Looking at the smiles on the children’s faces you see one obvious advantage but there are many other benefits to this programme. While some benefits are instantaneous, others don’t take effect until off the field. Autistic children need activity and exercise as much as the next but are unable to play in team sports or participate in some other activities. Riding is both enjoyable and improves the child’s physical and mental health. Dr. Kanchana and the parents explained the main benefits that they have discovered are the children’s speaking and listening skills which are improved as they try to communicate with both their horses and soldier volunteers. While each child is flanked by three soldiers, the children are still afraid of falling off, and this means that they quickly learn to pay attention and sit still – one of the hardest conditions to overcome with autism.

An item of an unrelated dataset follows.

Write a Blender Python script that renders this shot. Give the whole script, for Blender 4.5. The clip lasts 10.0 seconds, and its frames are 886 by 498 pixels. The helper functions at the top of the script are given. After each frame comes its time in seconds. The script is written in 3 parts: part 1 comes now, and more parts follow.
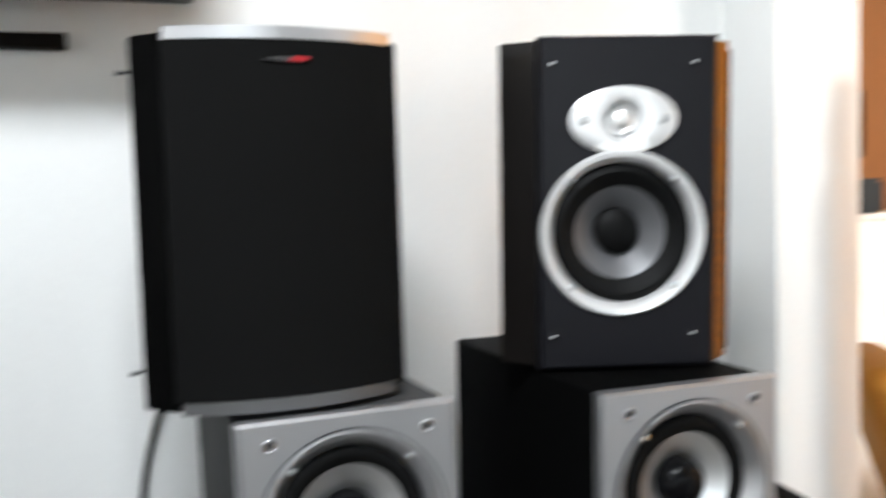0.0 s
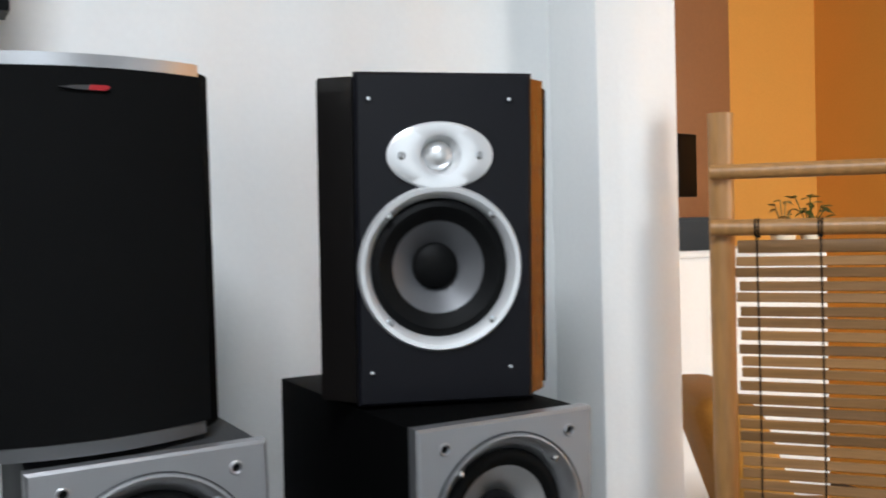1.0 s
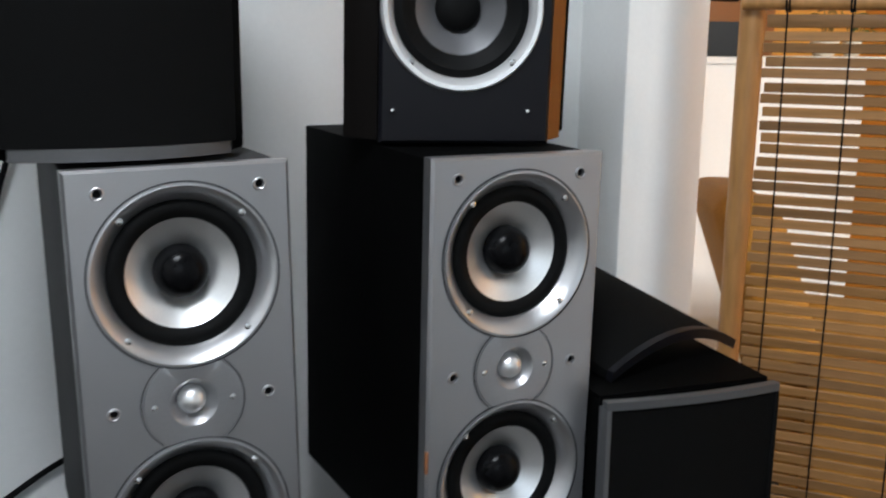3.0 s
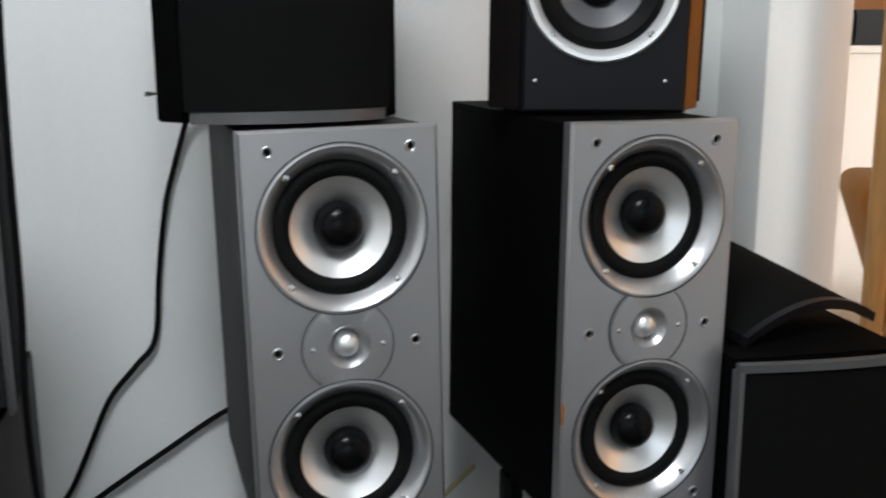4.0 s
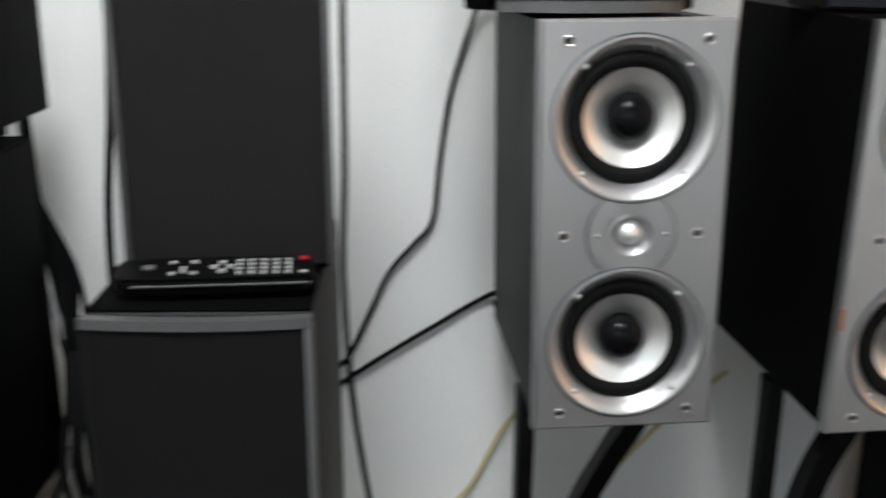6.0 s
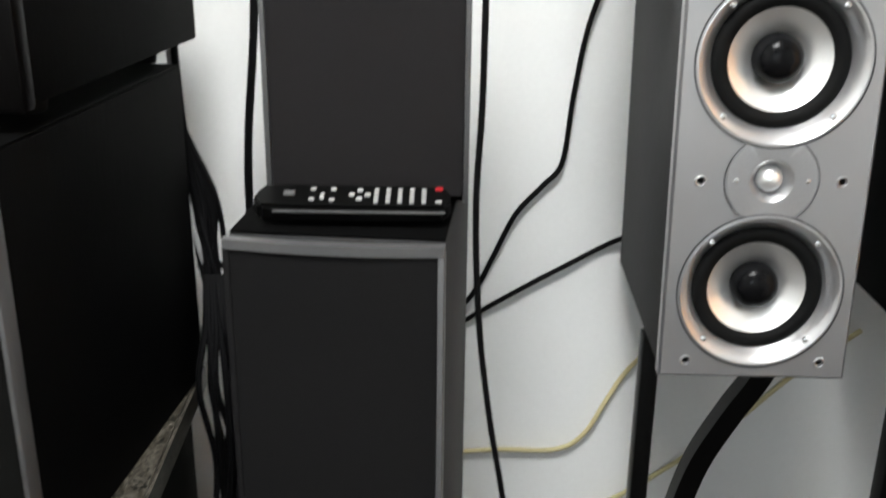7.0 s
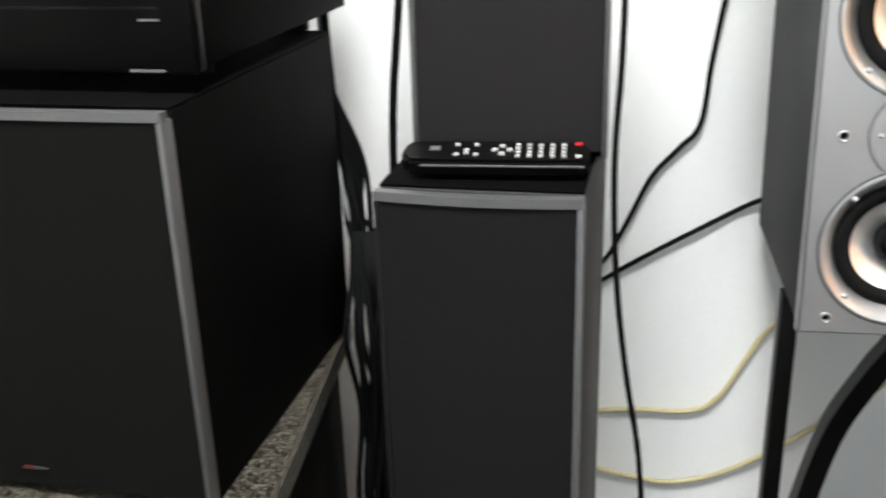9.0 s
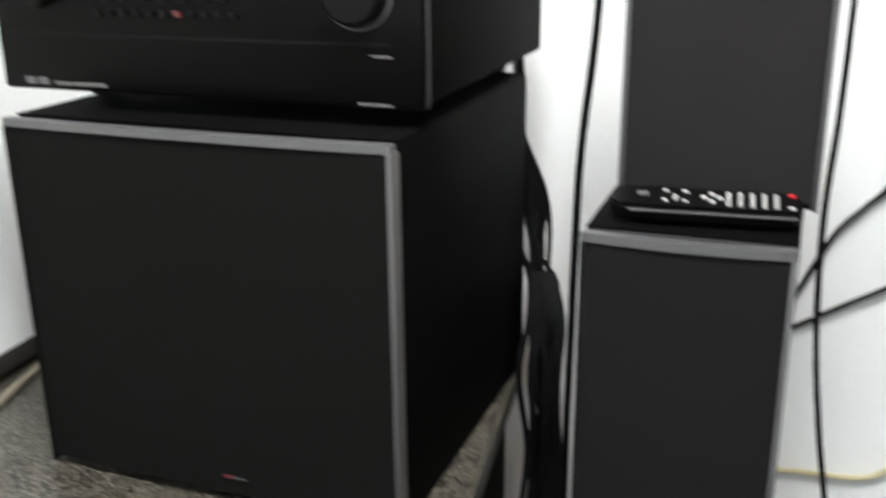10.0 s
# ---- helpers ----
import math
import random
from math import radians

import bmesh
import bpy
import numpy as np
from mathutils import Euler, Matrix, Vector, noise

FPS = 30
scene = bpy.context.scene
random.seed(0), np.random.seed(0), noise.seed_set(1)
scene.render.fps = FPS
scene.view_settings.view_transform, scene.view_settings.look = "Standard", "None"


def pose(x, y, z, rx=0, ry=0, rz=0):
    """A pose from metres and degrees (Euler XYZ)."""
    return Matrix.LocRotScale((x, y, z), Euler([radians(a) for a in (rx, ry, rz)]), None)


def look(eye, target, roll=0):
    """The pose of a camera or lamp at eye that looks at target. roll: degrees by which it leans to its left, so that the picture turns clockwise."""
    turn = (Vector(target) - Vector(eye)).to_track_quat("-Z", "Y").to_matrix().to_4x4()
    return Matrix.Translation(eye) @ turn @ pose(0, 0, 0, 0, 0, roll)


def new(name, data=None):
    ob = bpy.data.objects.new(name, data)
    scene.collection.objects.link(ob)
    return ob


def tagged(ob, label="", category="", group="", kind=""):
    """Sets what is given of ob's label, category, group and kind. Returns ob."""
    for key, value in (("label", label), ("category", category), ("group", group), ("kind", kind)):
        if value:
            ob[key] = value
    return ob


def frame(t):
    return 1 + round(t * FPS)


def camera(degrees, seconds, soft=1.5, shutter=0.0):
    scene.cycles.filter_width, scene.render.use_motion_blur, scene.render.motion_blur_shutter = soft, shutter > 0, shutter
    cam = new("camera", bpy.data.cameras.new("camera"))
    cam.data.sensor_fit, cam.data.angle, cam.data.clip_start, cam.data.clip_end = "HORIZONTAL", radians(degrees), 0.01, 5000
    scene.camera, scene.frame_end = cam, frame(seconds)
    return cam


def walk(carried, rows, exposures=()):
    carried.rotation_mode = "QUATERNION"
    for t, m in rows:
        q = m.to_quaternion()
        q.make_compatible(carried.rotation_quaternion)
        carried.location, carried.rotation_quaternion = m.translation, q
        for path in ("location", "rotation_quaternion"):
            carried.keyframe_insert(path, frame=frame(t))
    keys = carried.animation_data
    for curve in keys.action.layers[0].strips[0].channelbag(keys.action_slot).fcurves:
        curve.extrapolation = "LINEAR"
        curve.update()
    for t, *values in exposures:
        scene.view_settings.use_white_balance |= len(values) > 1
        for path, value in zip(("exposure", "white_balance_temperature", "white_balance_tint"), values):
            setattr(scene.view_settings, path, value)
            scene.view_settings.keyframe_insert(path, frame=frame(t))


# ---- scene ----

The programme does not just benefit the child but also the families, as it offers them group support. Parents share stories of achievement, provide encouragement, tips and support to one another during hard and frustrating times. “The main benefit for me personally,” a mother explains, “is the understanding I receive from the other parents. Knowing that you are not alone is very important.” Every detail of the programme is documented, building up data for research. Parents fill out weekly reports on how their child’s behaviour has been at home and at school for the doctor to study. This helps the family, teacher and doctor monitor changes, work together and see what has helped the child, and will therefore be beneficial to other children. As Dr. Kanchana watches from the side of the ring she gives parents personal and useful tips. She is personally involved in every child’s case and is able to be there for them as they grow.

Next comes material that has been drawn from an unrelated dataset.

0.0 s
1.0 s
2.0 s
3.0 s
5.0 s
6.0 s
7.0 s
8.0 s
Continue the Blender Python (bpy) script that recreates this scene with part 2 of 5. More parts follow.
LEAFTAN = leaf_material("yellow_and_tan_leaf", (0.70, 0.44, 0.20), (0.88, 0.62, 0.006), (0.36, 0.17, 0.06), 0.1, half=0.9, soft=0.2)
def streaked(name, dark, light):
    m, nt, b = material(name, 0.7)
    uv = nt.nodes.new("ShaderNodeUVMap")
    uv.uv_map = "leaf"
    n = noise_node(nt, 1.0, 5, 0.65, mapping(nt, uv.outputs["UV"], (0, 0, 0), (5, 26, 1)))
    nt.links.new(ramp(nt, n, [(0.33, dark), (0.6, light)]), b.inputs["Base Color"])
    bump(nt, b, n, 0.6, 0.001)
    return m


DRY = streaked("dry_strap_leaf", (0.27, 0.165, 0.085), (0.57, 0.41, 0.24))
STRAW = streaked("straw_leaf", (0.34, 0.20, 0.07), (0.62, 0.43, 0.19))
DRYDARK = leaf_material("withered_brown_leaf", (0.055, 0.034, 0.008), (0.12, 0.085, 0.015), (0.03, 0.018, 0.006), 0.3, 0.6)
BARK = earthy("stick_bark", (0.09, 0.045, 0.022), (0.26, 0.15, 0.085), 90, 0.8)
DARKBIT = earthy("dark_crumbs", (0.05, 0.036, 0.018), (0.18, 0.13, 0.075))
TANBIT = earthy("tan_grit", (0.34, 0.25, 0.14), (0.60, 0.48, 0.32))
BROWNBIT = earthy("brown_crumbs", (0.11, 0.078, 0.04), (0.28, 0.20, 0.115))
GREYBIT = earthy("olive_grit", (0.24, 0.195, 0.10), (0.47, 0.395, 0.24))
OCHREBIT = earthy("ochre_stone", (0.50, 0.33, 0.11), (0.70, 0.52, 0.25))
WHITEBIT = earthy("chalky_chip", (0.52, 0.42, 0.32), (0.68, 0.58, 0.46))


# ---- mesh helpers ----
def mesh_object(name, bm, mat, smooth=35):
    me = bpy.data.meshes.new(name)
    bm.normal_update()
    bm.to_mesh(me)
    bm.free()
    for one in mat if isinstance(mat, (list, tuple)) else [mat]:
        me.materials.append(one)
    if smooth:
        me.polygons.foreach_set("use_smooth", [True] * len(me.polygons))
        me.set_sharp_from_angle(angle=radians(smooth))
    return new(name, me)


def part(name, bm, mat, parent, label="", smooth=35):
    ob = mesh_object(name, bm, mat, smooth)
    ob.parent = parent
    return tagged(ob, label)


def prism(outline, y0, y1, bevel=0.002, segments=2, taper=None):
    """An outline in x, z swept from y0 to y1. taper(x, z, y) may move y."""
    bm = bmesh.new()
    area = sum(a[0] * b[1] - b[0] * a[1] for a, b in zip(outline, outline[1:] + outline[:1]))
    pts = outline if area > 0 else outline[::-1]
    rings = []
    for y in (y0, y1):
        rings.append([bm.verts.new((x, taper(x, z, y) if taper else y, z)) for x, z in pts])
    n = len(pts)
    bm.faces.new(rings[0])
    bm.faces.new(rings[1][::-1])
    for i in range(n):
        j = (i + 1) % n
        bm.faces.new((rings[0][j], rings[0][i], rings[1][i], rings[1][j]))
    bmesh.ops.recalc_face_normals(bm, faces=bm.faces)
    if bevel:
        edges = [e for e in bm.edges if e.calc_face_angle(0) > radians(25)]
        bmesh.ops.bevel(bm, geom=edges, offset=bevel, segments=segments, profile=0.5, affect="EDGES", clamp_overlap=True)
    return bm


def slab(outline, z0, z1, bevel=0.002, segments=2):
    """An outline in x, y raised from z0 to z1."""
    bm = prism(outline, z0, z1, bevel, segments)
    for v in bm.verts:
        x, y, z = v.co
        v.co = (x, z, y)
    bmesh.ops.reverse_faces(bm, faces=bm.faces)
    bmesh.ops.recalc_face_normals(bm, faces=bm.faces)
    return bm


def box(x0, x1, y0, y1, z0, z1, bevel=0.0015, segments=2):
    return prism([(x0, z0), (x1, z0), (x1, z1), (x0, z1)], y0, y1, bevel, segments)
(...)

A five year old boy didn’t feel like riding the day I visited, he ran to the side and played with his toys. As a solider approached, and went down on his knees the boy initially didn’t acknowledge him, but after soft cajoling, the boy agreed to get back onto the horse only if he was allowed to take his badminton racquet with him. “As long as they are safe, anything that encourages their involvement is allowed.” Dr. Kanchana explained.

While usually lost in a world of their own, the children are very responsive and wave to parents with smiles on their faces as they ride along. The fact that they are enjoying an activity which is aimed just for them and in a new environment dramatically improves their quality of life. They learn to make friends, overcome fears, gain confidence, increase their participation with others and learn to love animals. Some benefits take time to manifest but over time it is noticed that the children have better concentration and better relationships with friends and family. Their teachers have found that many of the children’s handwriting have improved and that they are able to focus and pay attention for longer periods of time.

Although Thailand has moved forward quickly in the past few years with advancements in programmes for the autistic people there are still few studies on autism in Thailand. No definitive studies have been conducted in Thailand yet regarding this new form of therapy but there has been significant evidence that this programme has helped both the children and anyone that is involved with it.